The processing consists here in calculating at each instant the median value of the measurements. Thus, in the example illustrated we select the measurement a2(t) of A2 up to time t1 and, beyond, the measurement a1(t) of A1. Also represented in the chart is a tolerance band, of width 2Δ around the median. If one of the measurements falls outside the tolerance band (for example the measurement a2(t) reckoning from the time t2), it is considered that this measurement is erroneous and the latter is no longer taken into account in the estimation of the parameter in question. The corresponding sensor (here A2) is disabled for the rest of the processing.
Generally, this processing can be applied provided that the number of redundant sensors is odd.
When the number of sensors is even, or else the number of sensors is odd but a sensor has already been disabled, the values of the measurements are simply averaged at each instant to obtain an estimation of the parameter in question.
All the sensors pertaining to one and the same technology may be affected by a common fault (for example presence of ice in the Pitot tubes, static pressure taps blocked, angle of incidence probes frozen, fault with one and the same electronic component, etc.). In this case, the aforementioned processing methods are not capable of identifying the erroneous sources. It is then advantageous to call upon additional sensors implementing a different technology or technologies. Hence, several sets of sensors are generally employed, making it possible to measure one and the same parameter, the technologies of the various sets of sensors being chosen dissimilar. By dissimilar technologies is meant that these technologies use different physical principles or different implementations.
For example, it is possible to resort to a first set of sensors capable of measuring the speed of the aircraft on the basis of pressure probes (total pressure and static pressure), also dubbed ADRs (Air Data Reference units), to a first estimator capable of estimating the speed as a function of the angle of incidence and of the lift (by the lift equation), and to a second estimator capable of estimating this speed on the basis of the engine data.
A first approach for estimating the parameter is to fuse all the measurements taken by the sensors, dissimilar or not, according to the same principle as previously. For example at a given instant, the median or the average of the values measured by the various sensors will be taken.
This first approach improves the robustness of the estimation of the parameter by liberating it of the faults that may affect a particular technology. On the other hand, it may lead to a noticeable reduction in the accuracy of the estimation as illustrated with the aid of the example hereinafter.
FIG. 2A represents the values of a flight parameter (here the speed of the aircraft) measured by a first set of three sensors (denoted A1,A2,A3) using a first technology and by a second set of two sensors (denoted B1,B2) using a second technology dissimilar to the first. The measurements are denoted respectively a1(t),a2(t),a3(t) for the first set of sensors and b1(t),b2(t) for the second set of sensors. It is assumed that the measurements a1(t), a2(t), a3(t) are substantially more accurate than the measurements b1(t),b2(t). The real speed of the aircraft has been represented by V(t).

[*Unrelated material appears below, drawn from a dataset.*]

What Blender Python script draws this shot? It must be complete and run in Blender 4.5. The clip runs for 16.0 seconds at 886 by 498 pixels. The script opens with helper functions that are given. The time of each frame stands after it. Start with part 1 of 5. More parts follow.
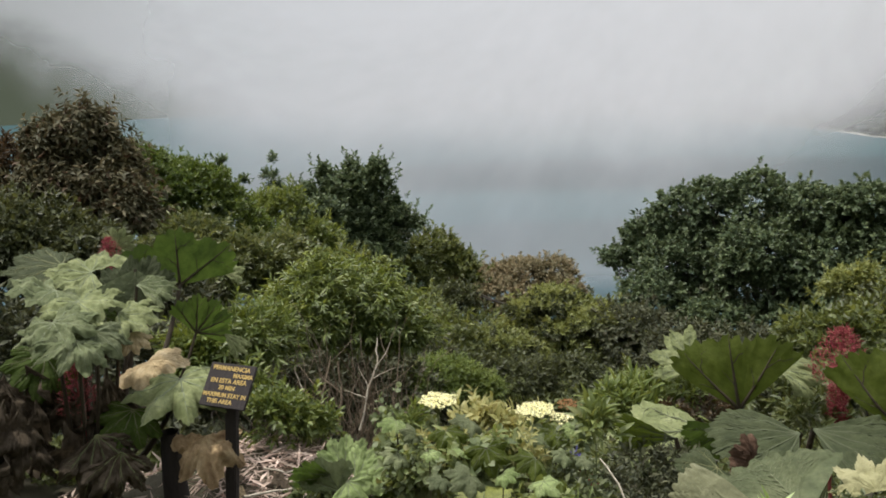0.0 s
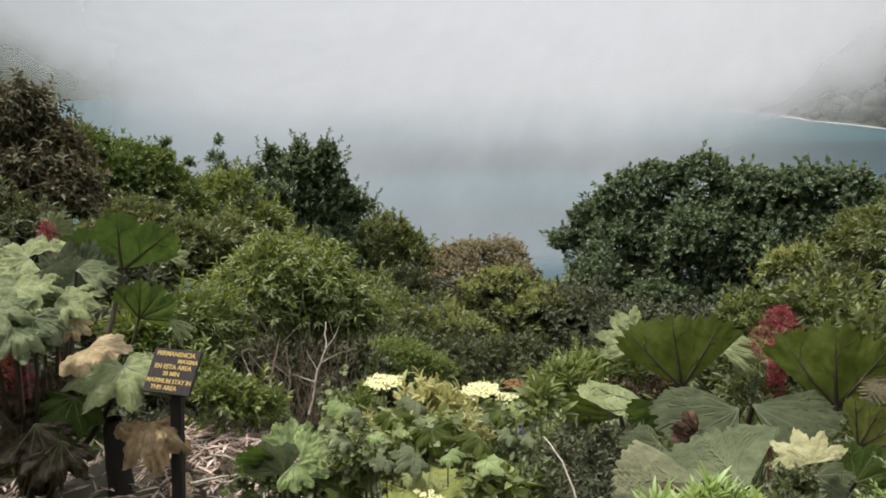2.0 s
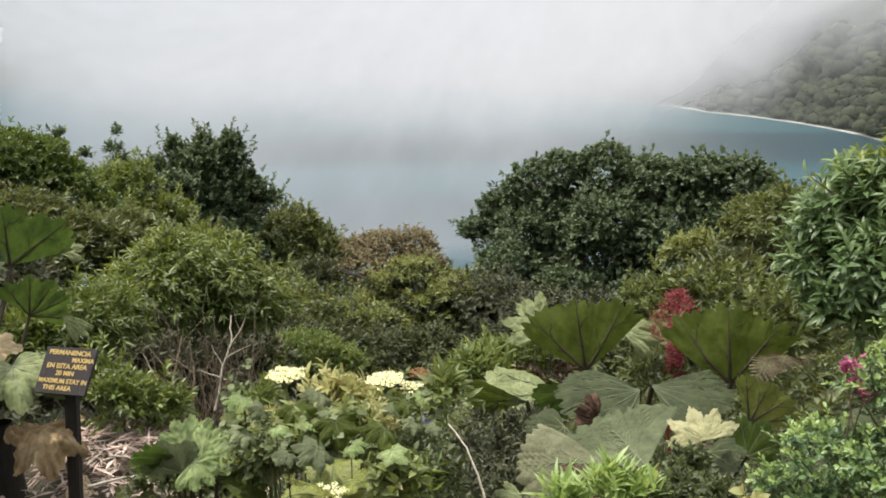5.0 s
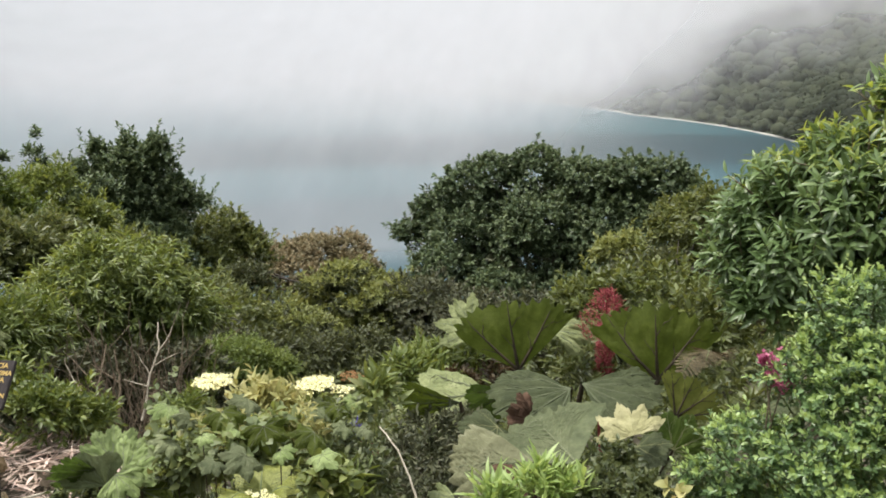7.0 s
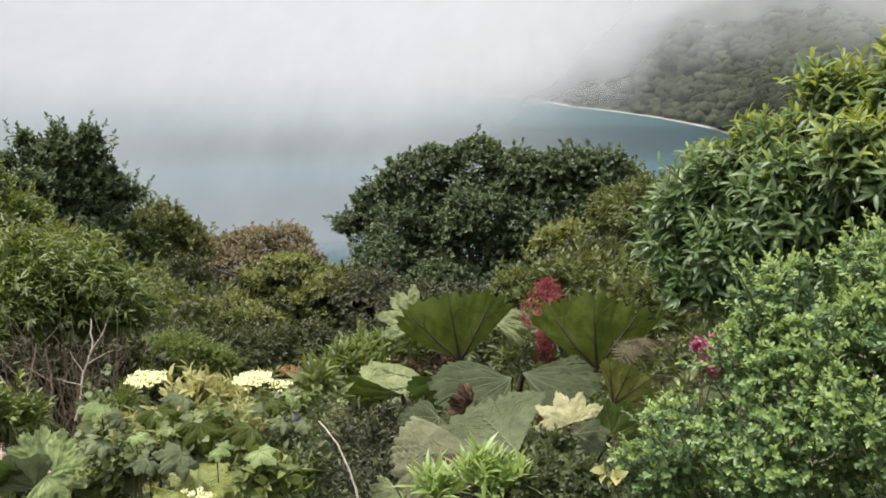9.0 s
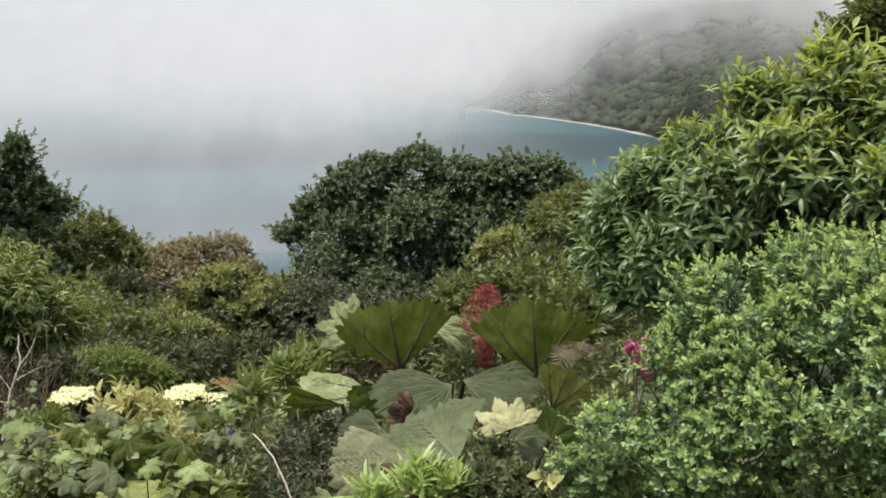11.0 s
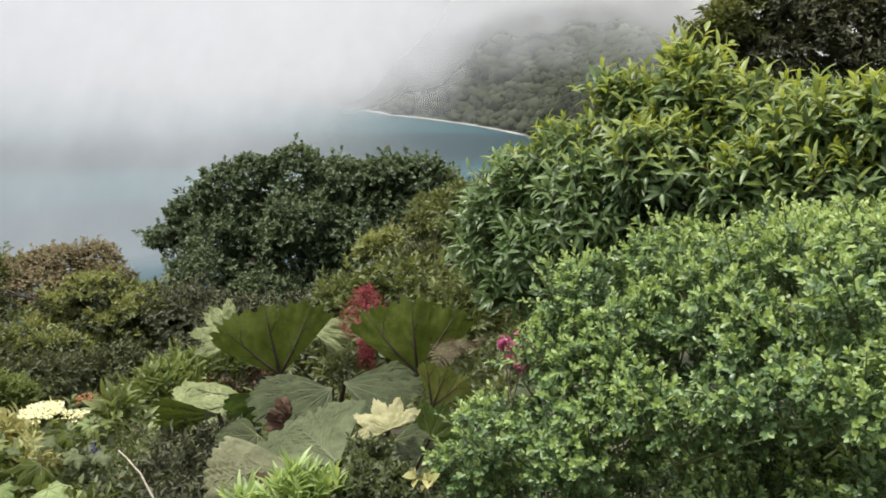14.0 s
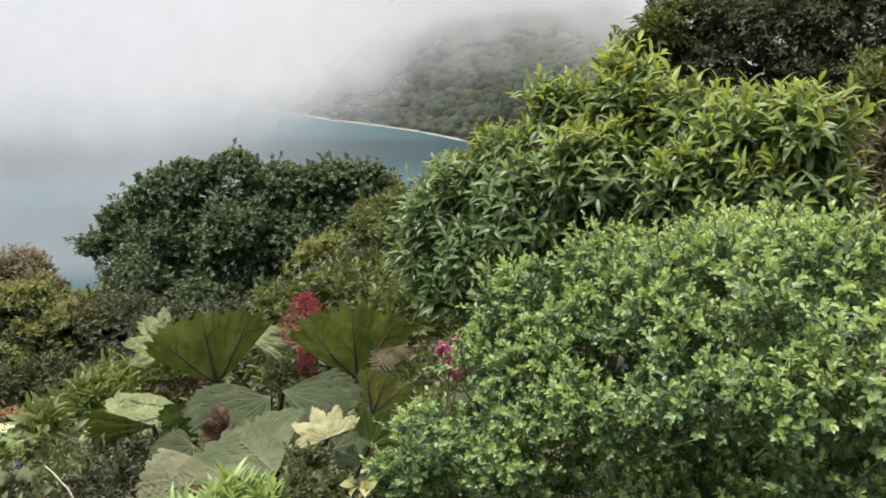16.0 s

It is assumed that at the time tf the sensors A1 and A2 of the first set are affected by one and the same fault. As may be seen in the figure, onwards of the time tf, the measurements a1(t), a2(t) drift and deviate substantially from the real value of the parameter, V(t).
FIG. 2B represents the estimation {circumflex over (V)}(t) of the speed obtained as the median of the measurements a1(t), a2(t), a3(t),b1(t),b2(t). It is seen that onwards of the time tc, the calculation of the median amounts to selecting the measurement b2(t) of the sensor B2. Now, this measurement is much less accurate than the measurement a3(t) of the sensor A3 which is nevertheless available and valid.
It is seen that the data fusion applied to the whole set of measurements leads here to sub-optimal estimation accuracy.
The aim of the present disclosure is consequently to propose a data fusion method capable of fusing the measurements of a parameter, for example an aircraft flight parameter, that are taken by a plurality of sensors, of different technologies and accuracies, so as to obtain an estimation of this parameter which is not only available and robust but which also exhibits better accuracy than in the prior art.